### Description of the task
Write out the entire listing below exactly, with the pictures left out.

### Data shown

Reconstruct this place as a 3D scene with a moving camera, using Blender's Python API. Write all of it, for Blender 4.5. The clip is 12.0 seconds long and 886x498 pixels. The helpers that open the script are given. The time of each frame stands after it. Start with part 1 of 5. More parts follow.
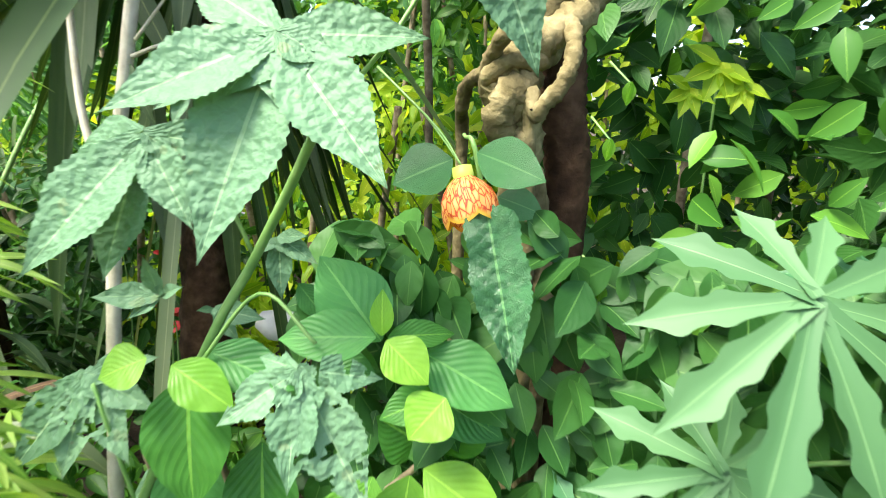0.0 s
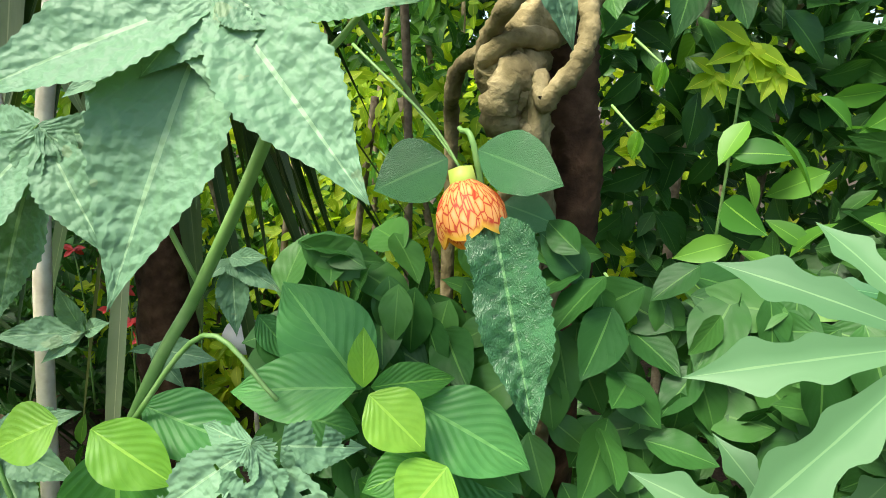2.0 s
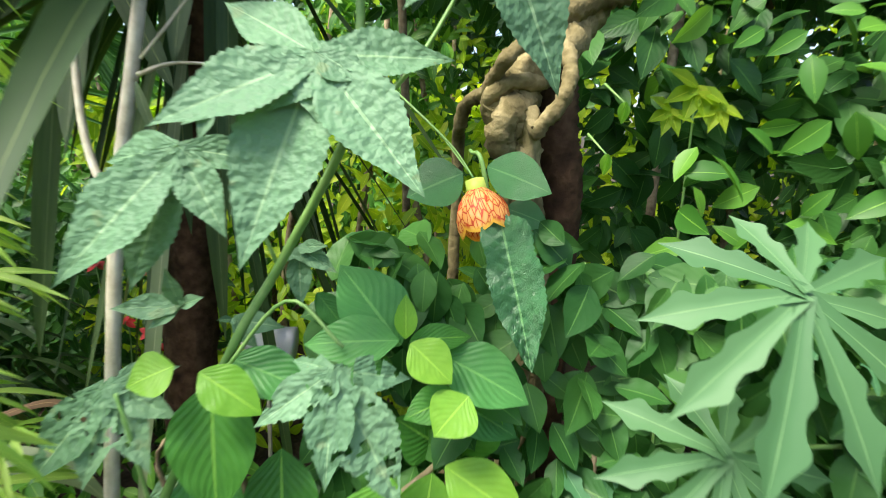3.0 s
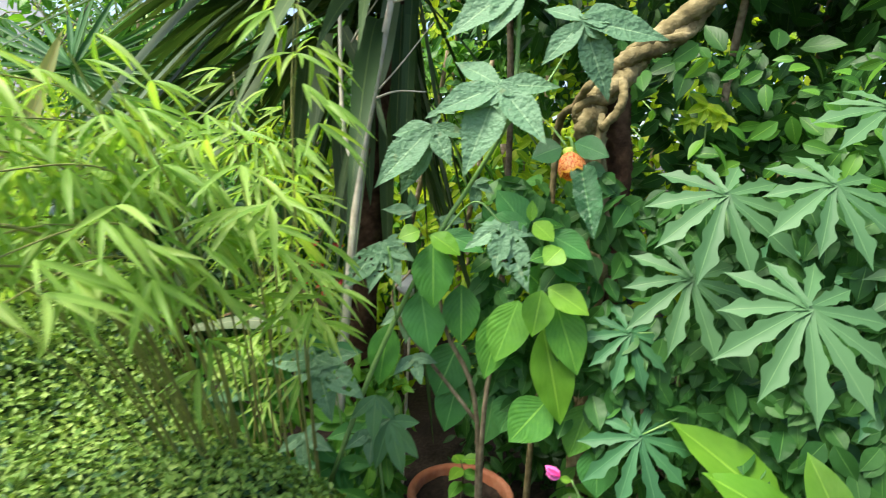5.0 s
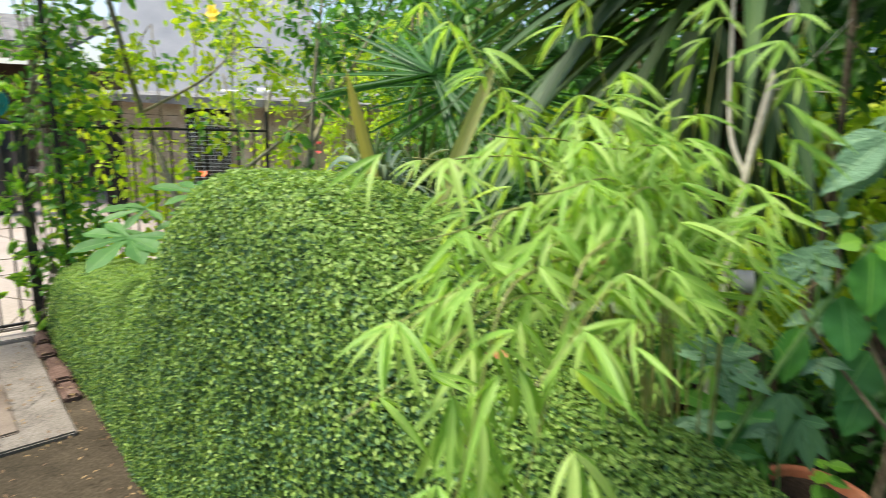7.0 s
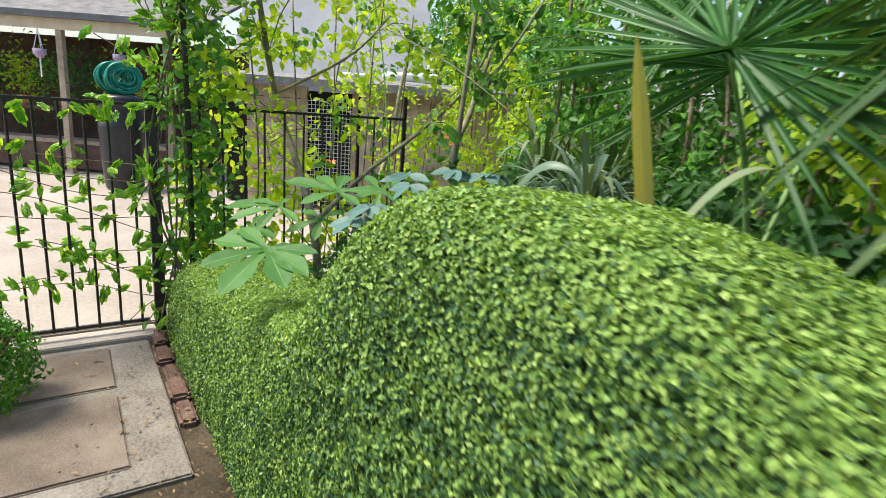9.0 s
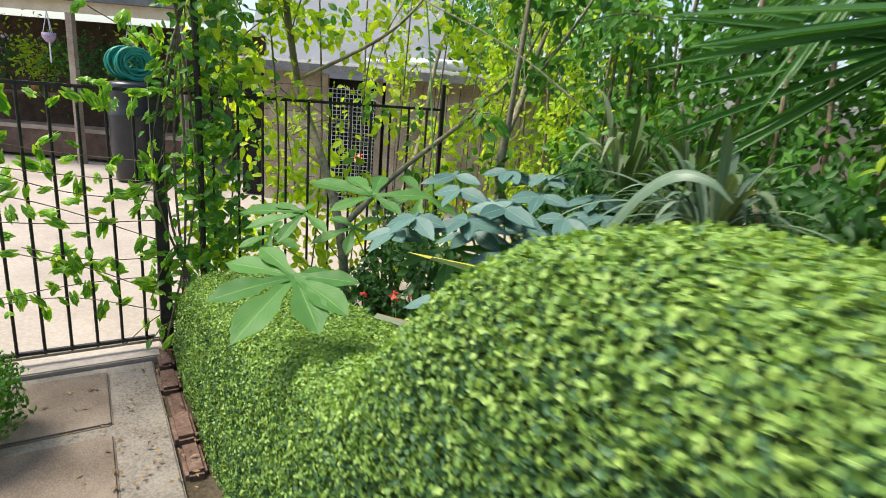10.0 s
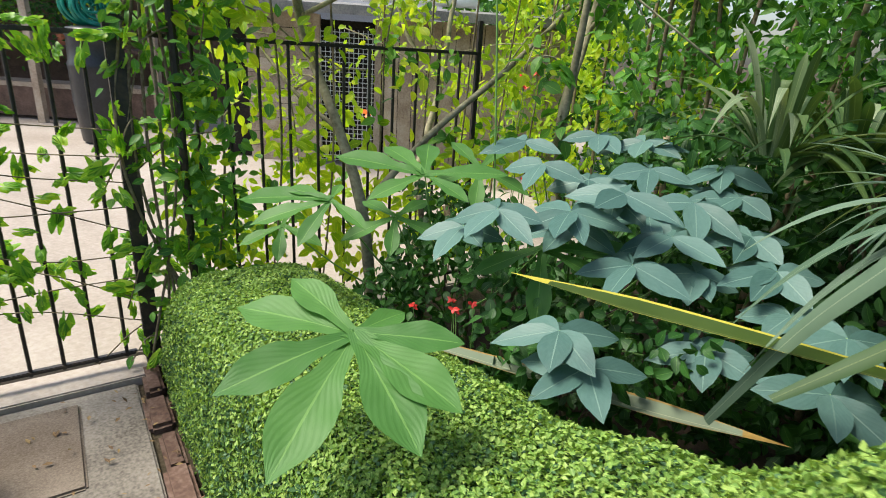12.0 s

######

### Result
Reconstruct this place as a 3D scene with a moving camera, using Blender's Python API. Write all of it, for Blender 4.5. The clip is 12.0 seconds long and 886x498 pixels. The helpers that open the script are given. The time of each frame stands after it. Start with part 1 of 5. More parts follow.
0.0 s
2.0 s
3.0 s
5.0 s
7.0 s
9.0 s
10.0 s
12.0 s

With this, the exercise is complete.